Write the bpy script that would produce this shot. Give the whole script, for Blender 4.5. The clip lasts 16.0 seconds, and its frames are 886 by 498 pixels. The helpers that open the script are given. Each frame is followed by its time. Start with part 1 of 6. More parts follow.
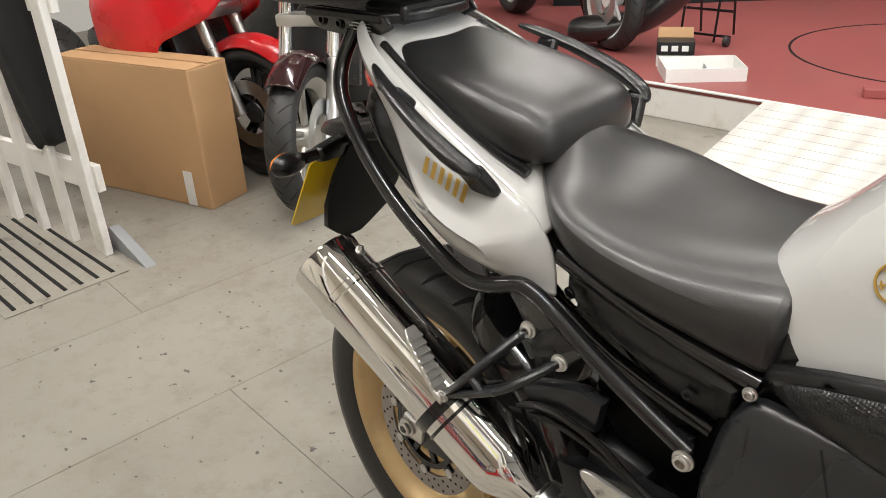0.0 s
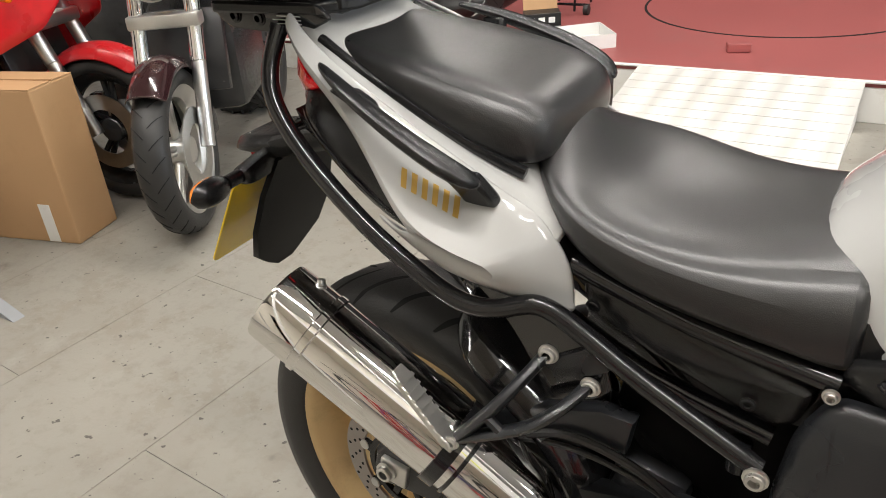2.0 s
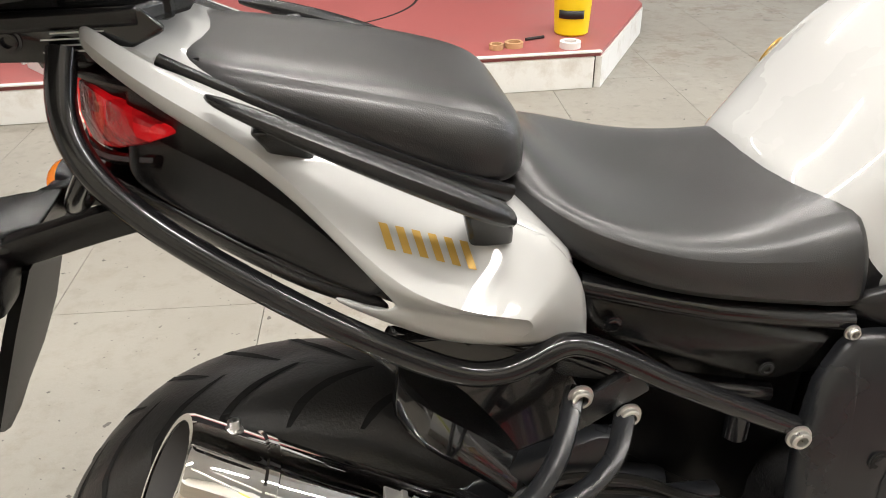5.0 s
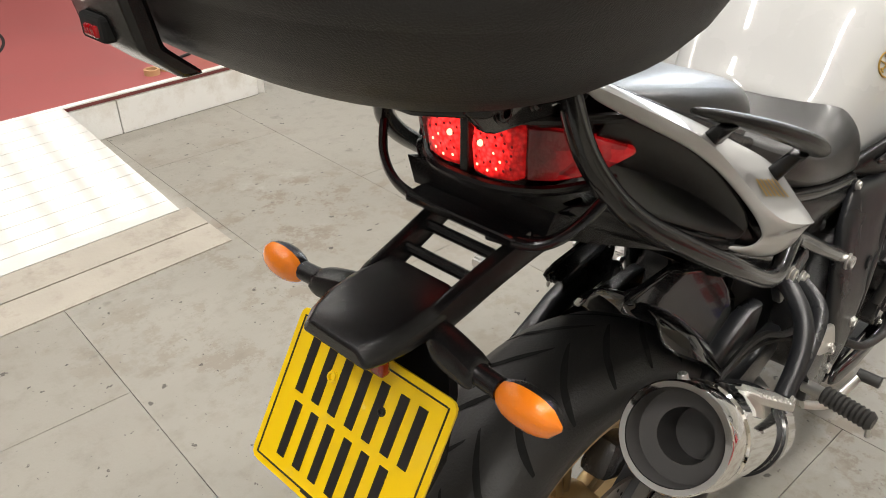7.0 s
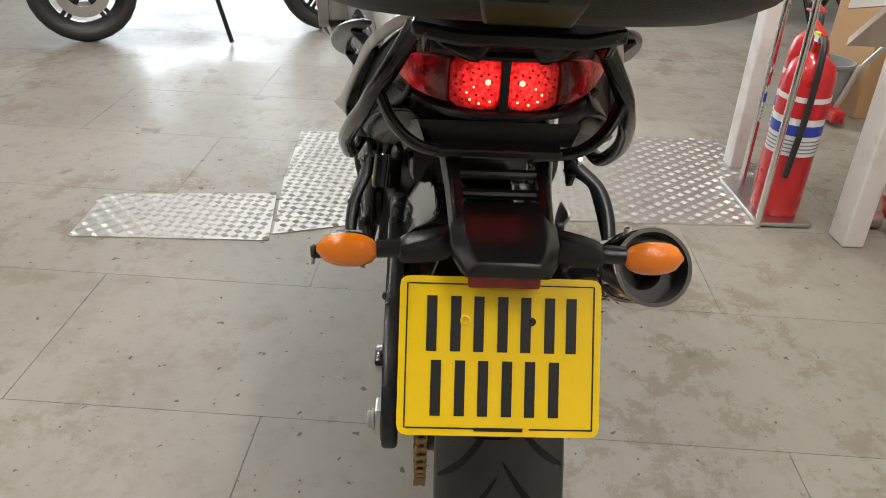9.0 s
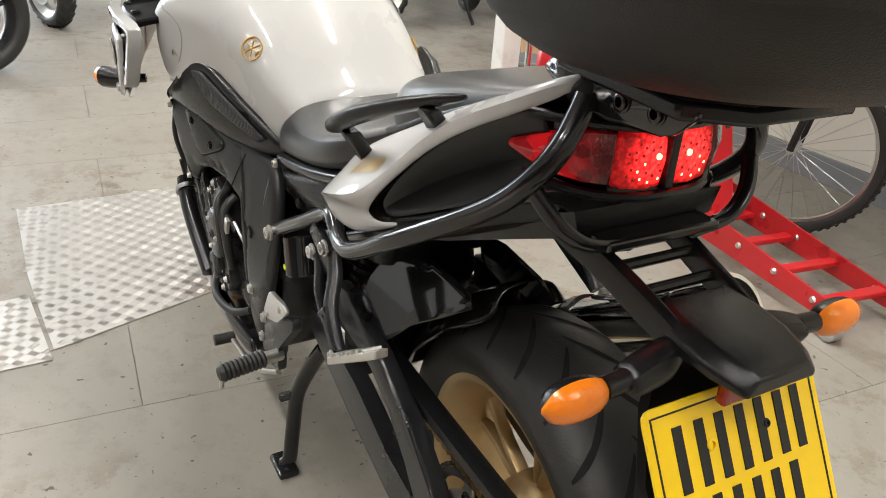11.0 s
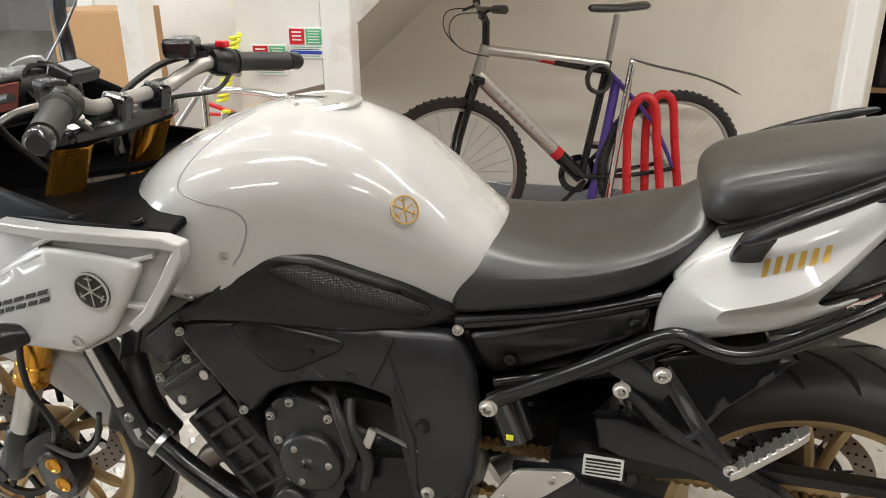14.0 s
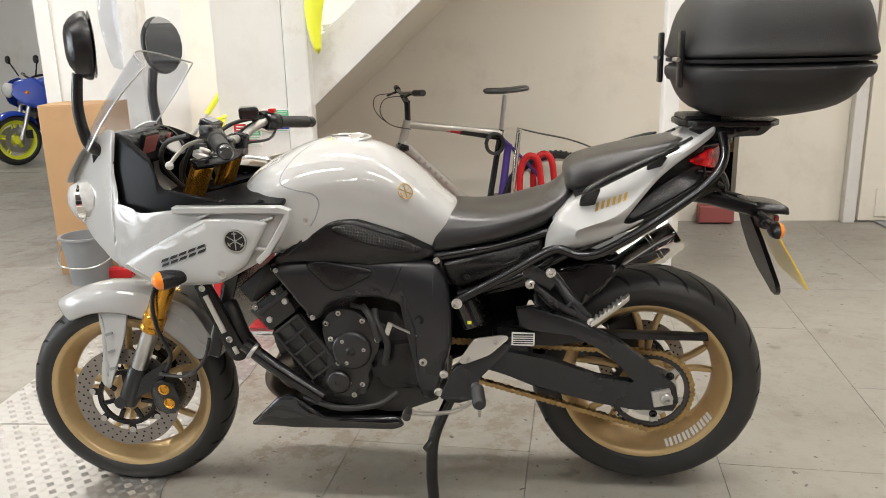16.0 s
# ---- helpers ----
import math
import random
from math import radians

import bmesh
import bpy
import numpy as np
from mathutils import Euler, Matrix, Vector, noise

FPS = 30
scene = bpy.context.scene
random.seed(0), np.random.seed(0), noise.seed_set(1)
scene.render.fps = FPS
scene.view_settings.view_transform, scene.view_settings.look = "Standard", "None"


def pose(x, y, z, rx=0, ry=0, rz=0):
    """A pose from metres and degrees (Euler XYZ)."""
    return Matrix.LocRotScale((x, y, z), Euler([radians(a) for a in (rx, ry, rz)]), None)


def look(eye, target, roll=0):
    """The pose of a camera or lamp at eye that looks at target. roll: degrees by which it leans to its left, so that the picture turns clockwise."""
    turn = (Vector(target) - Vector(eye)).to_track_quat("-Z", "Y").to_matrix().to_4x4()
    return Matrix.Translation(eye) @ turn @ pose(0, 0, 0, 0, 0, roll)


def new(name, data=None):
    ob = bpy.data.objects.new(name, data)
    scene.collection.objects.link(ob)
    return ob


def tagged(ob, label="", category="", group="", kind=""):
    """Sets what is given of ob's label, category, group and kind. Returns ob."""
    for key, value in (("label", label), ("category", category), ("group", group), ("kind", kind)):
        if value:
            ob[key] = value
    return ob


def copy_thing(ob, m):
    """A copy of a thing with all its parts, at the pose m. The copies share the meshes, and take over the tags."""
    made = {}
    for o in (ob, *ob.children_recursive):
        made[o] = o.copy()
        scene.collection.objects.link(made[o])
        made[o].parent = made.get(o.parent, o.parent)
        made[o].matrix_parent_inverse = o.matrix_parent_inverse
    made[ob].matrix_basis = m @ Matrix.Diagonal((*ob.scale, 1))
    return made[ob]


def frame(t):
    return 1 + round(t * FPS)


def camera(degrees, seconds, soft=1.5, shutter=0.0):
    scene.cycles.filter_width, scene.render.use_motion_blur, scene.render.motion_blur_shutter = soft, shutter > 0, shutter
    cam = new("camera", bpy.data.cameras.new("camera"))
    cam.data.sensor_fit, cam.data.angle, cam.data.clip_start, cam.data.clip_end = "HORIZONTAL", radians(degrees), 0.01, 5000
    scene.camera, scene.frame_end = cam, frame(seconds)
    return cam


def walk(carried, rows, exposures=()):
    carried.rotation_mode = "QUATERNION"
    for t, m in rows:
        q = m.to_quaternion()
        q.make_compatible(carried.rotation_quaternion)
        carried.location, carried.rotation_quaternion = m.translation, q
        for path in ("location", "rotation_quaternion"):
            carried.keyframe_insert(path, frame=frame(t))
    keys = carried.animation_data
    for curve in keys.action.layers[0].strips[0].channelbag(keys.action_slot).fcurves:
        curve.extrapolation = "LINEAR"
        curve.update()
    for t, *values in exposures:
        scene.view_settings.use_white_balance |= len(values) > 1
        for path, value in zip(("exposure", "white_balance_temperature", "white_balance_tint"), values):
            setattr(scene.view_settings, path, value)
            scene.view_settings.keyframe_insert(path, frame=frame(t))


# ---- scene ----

======

Take the listing above and print it exactly, apart from the pictures.

Write the bpy script that would produce this shot. Give the whole script, for Blender 4.5. The clip lasts 16.0 seconds, and its frames are 886 by 498 pixels. The helpers that open the script are given. Each frame is followed by its time. Start with part 1 of 6. More parts follow.
0.0 s
2.0 s
5.0 s
7.0 s
9.0 s
11.0 s
14.0 s
16.0 s
# ---- helpers ----
import math
import random
from math import radians

import bmesh
import bpy
import numpy as np
from mathutils import Euler, Matrix, Vector, noise

FPS = 30
scene = bpy.context.scene
random.seed(0), np.random.seed(0), noise.seed_set(1)
scene.render.fps = FPS
scene.view_settings.view_transform, scene.view_settings.look = "Standard", "None"


def pose(x, y, z, rx=0, ry=0, rz=0):
    """A pose from metres and degrees (Euler XYZ)."""
    return Matrix.LocRotScale((x, y, z), Euler([radians(a) for a in (rx, ry, rz)]), None)


def look(eye, target, roll=0):
    """The pose of a camera or lamp at eye that looks at target. roll: degrees by which it leans to its left, so that the picture turns clockwise."""
    turn = (Vector(target) - Vector(eye)).to_track_quat("-Z", "Y").to_matrix().to_4x4()
    return Matrix.Translation(eye) @ turn @ pose(0, 0, 0, 0, 0, roll)


def new(name, data=None):
    ob = bpy.data.objects.new(name, data)
    scene.collection.objects.link(ob)
    return ob


def tagged(ob, label="", category="", group="", kind=""):
    """Sets what is given of ob's label, category, group and kind. Returns ob."""
    for key, value in (("label", label), ("category", category), ("group", group), ("kind", kind)):
        if value:
            ob[key] = value
    return ob


def copy_thing(ob, m):
    """A copy of a thing with all its parts, at the pose m. The copies share the meshes, and take over the tags."""
    made = {}
    for o in (ob, *ob.children_recursive):
        made[o] = o.copy()
        scene.collection.objects.link(made[o])
        made[o].parent = made.get(o.parent, o.parent)
        made[o].matrix_parent_inverse = o.matrix_parent_inverse
    made[ob].matrix_basis = m @ Matrix.Diagonal((*ob.scale, 1))
    return made[ob]


def frame(t):
    return 1 + round(t * FPS)


def camera(degrees, seconds, soft=1.5, shutter=0.0):
    scene.cycles.filter_width, scene.render.use_motion_blur, scene.render.motion_blur_shutter = soft, shutter > 0, shutter
    cam = new("camera", bpy.data.cameras.new("camera"))
    cam.data.sensor_fit, cam.data.angle, cam.data.clip_start, cam.data.clip_end = "HORIZONTAL", radians(degrees), 0.01, 5000
    scene.camera, scene.frame_end = cam, frame(seconds)
    return cam


def walk(carried, rows, exposures=()):
    carried.rotation_mode = "QUATERNION"
    for t, m in rows:
        q = m.to_quaternion()
        q.make_compatible(carried.rotation_quaternion)
        carried.location, carried.rotation_quaternion = m.translation, q
        for path in ("location", "rotation_quaternion"):
            carried.keyframe_insert(path, frame=frame(t))
    keys = carried.animation_data
    for curve in keys.action.layers[0].strips[0].channelbag(keys.action_slot).fcurves:
        curve.extrapolation = "LINEAR"
        curve.update()
    for t, *values in exposures:
        scene.view_settings.use_white_balance |= len(values) > 1
        for path, value in zip(("exposure", "white_balance_temperature", "white_balance_tint"), values):
            setattr(scene.view_settings, path, value)
            scene.view_settings.keyframe_insert(path, frame=frame(t))


# ---- scene ----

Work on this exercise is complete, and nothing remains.